Of course we may smile at the terminology and even bias of press reports from 90 years ago but those of you who have followed Scottish football over the years will realise that such behaviour is no laughing matter and has rumbled on amongst a sizable sub culture at Ibrox to this day. We saw only this week video footage of Rangers supporters chanting ‘We f*cking hate Roman Catholics’ on the Glasgow underground. The decent Rangers fans, and they do exist, seem powerless to influence the more lumpen types who engage their mouths before their brains. For many this historical and current poisonous factor is why they smirk at Rangers current troubles. The club and the fans are viewed as indivisible.

For me though the biggest reason that many of the supporters of Scottish clubs other than Celtic celebrated the new club’s failure today was the astonishing events of the last few years. It was once arrogantly boasted that the three great pillars of Scottish society were the Church of Scotland, the Scottish Legal system and Glasgow Rangers FC. This nonsensical myth was blown apart forever by the banking crisis of 2008 which saw the lenders calling in their debts and those who had borrowed beyond their means were in serious trouble. We all know the bubble of debt which puffed up Rangers in those years and the mess it made when it popped. For many Rangers supporters the bitter truth that the club had lived beyond its means and, in the eyes of many, cheated by paying players under the table via the now notorious Employee Benefit Trusts, was hard to take. As they stumbled from administration to liquidation in 2012 following the HMRC’s refusal of their Creditors Voluntary Agreement, it must have been a stunning blow to realise that the once mighty Rangers had gone the way of Woolworths and Comet and gone out of business. As their players walked away and the liquidators sold the assets dirt cheap to Charles Green, the football authorities in Scotland were in a quandary. Their subsequent actions opened they eyes of many to the proposed special treatment the newly formed ‘Phoenix Club’ at Ibrox was being offered. Pressure was brought to bear on the SPL clubs to admit the newco into the top league. When this was rightly rejected by all but Kilmarnock (who abstained from the vote) they passed the problem to the SFL and they, likewise refused to allow a new club into the first division despite dire threats of forming an SPL 2 and not inviting those who voted against Rangers to join. This bullying, aided by the usual suspects of the Scottish sporting press, turned the stomach of many clubs and supporters who questioned the integrity and morality of allowing a club to rip off creditors large and small for tens of millions of pounds and then simply reform and waltz into the first division. Celtic had kept a tactical silence throughout this period and this was probably wise given the potential for conflict in Glasgow. It was left to people like Turnbull Hutton of Raith Rovers to speak for the majority in Scottish football and say in no uncertain manner that a new club should start at the bottom.

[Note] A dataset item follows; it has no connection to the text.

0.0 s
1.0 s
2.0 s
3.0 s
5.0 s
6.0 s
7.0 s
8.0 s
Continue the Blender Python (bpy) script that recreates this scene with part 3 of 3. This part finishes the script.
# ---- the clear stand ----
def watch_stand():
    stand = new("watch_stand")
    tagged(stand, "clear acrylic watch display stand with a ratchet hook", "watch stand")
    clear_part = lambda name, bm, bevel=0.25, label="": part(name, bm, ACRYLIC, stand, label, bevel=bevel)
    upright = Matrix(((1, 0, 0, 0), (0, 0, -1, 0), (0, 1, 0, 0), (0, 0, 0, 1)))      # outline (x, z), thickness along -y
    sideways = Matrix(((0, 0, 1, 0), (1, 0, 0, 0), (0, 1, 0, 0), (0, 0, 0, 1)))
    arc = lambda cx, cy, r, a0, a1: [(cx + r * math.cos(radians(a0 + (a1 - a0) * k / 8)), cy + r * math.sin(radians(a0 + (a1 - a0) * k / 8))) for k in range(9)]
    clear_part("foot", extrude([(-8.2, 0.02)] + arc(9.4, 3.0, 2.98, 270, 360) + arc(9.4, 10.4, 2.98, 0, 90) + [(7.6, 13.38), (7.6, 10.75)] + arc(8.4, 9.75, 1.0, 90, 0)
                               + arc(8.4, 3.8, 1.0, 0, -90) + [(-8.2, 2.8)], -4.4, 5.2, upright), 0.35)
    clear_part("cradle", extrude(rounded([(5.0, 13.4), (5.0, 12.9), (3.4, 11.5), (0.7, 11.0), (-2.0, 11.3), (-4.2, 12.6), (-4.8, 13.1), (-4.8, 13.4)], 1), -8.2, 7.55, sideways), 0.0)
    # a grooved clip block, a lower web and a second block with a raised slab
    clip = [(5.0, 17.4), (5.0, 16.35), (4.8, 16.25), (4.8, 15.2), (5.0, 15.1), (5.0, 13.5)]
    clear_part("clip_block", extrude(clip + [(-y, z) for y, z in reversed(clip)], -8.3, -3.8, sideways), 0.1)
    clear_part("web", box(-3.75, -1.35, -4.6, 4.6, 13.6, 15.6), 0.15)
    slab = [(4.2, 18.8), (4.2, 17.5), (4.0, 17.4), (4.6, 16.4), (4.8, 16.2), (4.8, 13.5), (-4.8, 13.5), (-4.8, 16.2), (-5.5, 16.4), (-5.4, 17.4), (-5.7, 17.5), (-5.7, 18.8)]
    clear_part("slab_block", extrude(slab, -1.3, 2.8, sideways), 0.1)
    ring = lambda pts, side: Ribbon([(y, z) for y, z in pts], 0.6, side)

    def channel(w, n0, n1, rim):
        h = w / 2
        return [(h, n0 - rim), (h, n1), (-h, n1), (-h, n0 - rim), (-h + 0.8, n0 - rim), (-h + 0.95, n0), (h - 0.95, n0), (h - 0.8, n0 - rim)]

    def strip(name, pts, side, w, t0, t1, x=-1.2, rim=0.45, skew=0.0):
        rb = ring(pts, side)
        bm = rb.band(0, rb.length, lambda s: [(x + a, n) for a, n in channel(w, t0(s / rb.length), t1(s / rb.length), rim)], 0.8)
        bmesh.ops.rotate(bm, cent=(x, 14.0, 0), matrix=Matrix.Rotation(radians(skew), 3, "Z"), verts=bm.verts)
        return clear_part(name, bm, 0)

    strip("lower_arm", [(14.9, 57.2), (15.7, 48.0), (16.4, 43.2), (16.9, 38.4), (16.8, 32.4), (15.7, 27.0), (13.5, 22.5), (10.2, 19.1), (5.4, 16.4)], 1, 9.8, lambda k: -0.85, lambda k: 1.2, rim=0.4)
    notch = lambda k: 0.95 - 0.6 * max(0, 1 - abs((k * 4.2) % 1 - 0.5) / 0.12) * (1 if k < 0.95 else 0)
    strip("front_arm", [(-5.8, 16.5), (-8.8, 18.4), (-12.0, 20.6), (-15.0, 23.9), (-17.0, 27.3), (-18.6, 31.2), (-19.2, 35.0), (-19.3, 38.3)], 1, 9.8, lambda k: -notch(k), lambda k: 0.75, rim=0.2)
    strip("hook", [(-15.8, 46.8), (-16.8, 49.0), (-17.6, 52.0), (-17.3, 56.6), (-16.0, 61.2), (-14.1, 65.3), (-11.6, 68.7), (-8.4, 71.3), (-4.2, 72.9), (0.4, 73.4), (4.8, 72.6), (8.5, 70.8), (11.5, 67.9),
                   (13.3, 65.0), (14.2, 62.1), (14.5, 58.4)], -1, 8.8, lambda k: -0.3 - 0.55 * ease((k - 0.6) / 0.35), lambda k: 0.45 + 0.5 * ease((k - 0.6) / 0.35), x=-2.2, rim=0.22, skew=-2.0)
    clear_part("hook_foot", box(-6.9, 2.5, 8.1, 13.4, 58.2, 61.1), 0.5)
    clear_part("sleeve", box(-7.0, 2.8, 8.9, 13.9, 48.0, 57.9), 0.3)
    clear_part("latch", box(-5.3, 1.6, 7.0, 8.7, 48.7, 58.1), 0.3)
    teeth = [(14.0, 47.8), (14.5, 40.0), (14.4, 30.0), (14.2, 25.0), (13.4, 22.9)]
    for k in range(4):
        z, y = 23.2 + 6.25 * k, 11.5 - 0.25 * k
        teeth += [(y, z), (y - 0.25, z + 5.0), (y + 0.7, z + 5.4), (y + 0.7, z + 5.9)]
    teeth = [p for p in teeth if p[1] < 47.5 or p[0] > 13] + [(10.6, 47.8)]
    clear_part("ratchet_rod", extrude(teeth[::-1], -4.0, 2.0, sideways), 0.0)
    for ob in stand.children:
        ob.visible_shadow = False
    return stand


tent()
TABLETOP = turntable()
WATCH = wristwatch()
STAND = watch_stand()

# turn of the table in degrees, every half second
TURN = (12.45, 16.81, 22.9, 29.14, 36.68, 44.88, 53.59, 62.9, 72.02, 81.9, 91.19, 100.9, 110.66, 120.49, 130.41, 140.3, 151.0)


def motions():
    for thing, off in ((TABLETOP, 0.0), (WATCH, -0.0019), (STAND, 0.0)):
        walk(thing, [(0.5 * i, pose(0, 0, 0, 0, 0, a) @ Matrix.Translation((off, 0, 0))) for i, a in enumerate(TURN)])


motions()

All of this ill will floating around has made Scotland generally more intolerant of Rangers and the more uncouth excesses of their support. The excitement of Motherwell fans today as their club defeated Rangers to consign them to Division one for another season was palpable. Celtic fans no doubt face hostility in places such as Fir Park but today demonstrated that the old ‘Hun without the bus fare’ tag is wide of the mark. Few supporters around Scotland have much time for Rangers and in fairness Celtic are hardly popular either. But I just sense a sea change this last few years, a hardening of attitudes towards Rangers and much of it was to do with the perception that the football authorities had ripped up the rule book and were prepared to give special treatment to one club and that sticks in the craw of the average, honest Scot.

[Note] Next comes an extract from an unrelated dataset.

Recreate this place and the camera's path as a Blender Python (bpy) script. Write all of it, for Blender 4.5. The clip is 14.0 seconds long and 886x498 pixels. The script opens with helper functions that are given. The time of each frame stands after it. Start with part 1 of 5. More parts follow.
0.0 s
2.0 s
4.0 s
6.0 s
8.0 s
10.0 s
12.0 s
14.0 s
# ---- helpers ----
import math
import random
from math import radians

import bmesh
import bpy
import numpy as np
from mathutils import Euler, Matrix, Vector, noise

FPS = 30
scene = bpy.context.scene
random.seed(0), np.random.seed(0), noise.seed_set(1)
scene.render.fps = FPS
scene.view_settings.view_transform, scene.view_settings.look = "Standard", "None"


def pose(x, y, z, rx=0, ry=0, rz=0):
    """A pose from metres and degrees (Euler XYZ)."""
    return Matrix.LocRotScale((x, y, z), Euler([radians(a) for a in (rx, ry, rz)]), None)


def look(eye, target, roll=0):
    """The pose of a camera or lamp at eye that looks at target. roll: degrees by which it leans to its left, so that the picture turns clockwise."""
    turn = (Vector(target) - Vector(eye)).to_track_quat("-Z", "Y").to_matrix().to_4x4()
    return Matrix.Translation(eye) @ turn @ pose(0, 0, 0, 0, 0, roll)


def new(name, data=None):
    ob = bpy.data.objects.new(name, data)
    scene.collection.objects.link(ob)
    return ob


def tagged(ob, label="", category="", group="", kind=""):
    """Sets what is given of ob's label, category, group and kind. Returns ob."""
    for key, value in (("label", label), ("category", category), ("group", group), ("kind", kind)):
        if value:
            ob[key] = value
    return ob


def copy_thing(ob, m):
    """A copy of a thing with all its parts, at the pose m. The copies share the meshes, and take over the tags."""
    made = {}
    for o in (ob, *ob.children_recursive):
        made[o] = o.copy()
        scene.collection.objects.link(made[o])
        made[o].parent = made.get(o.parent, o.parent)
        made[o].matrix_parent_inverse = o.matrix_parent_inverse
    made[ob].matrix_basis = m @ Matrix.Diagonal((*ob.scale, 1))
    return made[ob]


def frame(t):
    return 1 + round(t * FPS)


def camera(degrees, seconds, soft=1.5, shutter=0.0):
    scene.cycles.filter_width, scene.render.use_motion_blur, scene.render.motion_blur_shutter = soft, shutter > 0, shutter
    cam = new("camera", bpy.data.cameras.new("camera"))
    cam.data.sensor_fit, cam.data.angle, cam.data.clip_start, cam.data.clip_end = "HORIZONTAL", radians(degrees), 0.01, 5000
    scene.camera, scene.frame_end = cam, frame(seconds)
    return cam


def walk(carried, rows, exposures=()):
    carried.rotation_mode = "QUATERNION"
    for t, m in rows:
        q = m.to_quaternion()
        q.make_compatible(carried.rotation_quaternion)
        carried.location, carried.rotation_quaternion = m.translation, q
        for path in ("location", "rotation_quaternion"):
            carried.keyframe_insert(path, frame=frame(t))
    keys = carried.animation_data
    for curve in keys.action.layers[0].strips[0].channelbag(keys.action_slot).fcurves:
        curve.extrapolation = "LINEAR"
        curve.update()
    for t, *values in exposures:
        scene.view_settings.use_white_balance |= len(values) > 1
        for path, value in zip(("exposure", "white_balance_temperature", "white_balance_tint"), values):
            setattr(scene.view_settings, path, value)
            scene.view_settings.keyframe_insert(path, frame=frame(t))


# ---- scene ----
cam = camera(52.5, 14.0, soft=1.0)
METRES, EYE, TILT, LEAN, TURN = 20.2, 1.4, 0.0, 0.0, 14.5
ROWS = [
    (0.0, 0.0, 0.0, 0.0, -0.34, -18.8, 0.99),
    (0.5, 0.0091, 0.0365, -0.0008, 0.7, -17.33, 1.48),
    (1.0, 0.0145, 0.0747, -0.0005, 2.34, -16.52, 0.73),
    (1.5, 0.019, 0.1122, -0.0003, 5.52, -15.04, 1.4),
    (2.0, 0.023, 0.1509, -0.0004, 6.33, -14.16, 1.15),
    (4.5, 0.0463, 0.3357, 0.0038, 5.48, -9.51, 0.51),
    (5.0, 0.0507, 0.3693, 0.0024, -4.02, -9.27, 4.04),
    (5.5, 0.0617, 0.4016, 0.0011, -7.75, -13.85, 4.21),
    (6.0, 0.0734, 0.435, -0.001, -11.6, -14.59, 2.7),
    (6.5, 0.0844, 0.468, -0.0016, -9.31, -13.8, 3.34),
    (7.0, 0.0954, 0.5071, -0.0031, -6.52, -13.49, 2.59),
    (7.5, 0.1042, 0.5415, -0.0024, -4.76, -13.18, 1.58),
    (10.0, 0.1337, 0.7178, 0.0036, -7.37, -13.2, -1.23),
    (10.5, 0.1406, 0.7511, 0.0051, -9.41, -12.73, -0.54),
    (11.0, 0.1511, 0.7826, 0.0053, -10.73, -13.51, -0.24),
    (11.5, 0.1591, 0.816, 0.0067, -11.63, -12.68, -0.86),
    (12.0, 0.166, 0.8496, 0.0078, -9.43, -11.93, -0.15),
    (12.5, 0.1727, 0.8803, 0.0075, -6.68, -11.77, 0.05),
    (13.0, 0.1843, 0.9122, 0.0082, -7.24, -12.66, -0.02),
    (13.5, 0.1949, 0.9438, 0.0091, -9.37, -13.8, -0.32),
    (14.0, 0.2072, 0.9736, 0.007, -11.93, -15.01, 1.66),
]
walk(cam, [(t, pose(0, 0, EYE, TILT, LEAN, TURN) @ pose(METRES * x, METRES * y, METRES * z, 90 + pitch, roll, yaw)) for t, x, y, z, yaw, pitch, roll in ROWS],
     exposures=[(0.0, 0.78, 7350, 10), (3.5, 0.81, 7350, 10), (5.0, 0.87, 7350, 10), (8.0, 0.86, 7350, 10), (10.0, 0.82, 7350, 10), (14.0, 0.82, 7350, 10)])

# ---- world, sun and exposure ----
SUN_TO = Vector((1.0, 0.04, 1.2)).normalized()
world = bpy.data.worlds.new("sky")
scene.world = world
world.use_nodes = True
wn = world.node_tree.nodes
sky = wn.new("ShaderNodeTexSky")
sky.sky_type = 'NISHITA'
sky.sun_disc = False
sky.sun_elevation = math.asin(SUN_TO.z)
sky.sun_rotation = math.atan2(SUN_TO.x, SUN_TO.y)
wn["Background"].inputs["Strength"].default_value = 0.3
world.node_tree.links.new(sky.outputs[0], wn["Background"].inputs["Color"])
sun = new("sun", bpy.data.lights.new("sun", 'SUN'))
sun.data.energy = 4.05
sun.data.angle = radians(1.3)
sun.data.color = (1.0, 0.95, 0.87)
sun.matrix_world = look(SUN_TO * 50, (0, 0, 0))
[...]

So they will fight it out again with Hibs, St Mirren, Q.O.S and Falkirk in Division one next season and few will be sympathetic to their plight outside the more sycophantic elements of the media. Theories aired in the media suggesting that Scottish football would die without a strong Rangers have proved to be nothing more than scaremongering by their apologists. Indeed, since Rangers entered administration in 2011-12 season major trophies have been won by Celtic, Hearts, St Johnstone, Kilmarnock, Inverness, Aberdeen and St Mirren. Attendances are up at many clubs and fewer clubs are in debt. The spread of trophies has given a great lift to the teams who won them as well as reinvigorating the game here.  The rise of the national team is helping this too. There is optimism in Scottish football that a brighter future can be gained if we continue to nurture young players and give them a chance. Clubs win trophies on merit and can be proud of their achievements.  Football is, as it should be, a meritocracy where the cream rises to the top. Rangers and their supporters should accept that they are currently a first Division club and that this is through no one’s fault but their own. No one ‘kicked them while they were down’ the rot was internal and the arrogance and greed which festered there brought the whole edifice crashing down.

It would also do them some good to learn the meaning of the word ‘humility’ but I won’t hold my breath on that one.